Synergistic effects of CO2 sequestration on mechanical, microstructural, and environmental performance in carbonated MgO-based ECC
Zihao Song, Suming Chen, Tianyu Wang, Haoliang Wu
Abstract
Reactive magnesium oxide (MgO) cement (RMC) presents a promising approach to reducing CO 2 emissions and mitigating environmental impacts in cement production. Owing to its capacity to form a durable, high-strength matrix, RMC is particularly suitable for producing Engineered Cementitious Composites (ECC) with enhanced structural integrity. This study leveraged RMC’s high carbonation potential to assess its influence on the sustainability and mechanical performance of carbonated MgO-based ECC. Specifically, the effects of varying MgO content on mechanical properties, crack patterns, and microstructure were investigated across six mix designs, with MgO dosages ranging from 40 % to 70 % of the binder, under both standard and accelerated carbonation curing conditions. Results indicated that higher MgO dosages improved compressive and flexural strengths, with CM0.7 (70 % MgO) achieving a compressive strength increase from 30.02 MPa to 63.62 MPa over 28 days. Microstructural analyses via SEM-EDS and XRD revealed carbonation-induced densification, enhancing crack control and fiber-matrix bonding. The study concludes that increasing MgO content enhances both the sustainability and mechanical resilience of carbonated MgO-based ECC, though optimal dosing is necessary to balance strength gains with dimensional stability.

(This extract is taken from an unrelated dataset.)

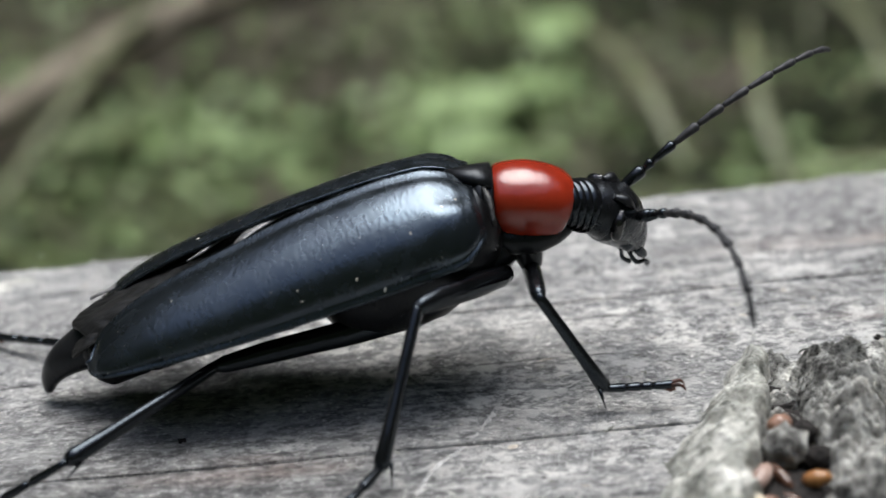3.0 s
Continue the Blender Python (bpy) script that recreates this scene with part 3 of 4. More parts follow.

These findings underscore the potential of carbonated MgO-based ECC as an environmentally favorable option for sustainable construction applications. • Higher MgO content enhances compressive strength up to 63.62 MPa in 28 days. • Carbonation densifies the microstructure, improving crack control and fiber bonding. • MgO-based ECC balances sustainability with mechanical performance. • Optimal MgO dosing improves strength while maintaining dimensional stability.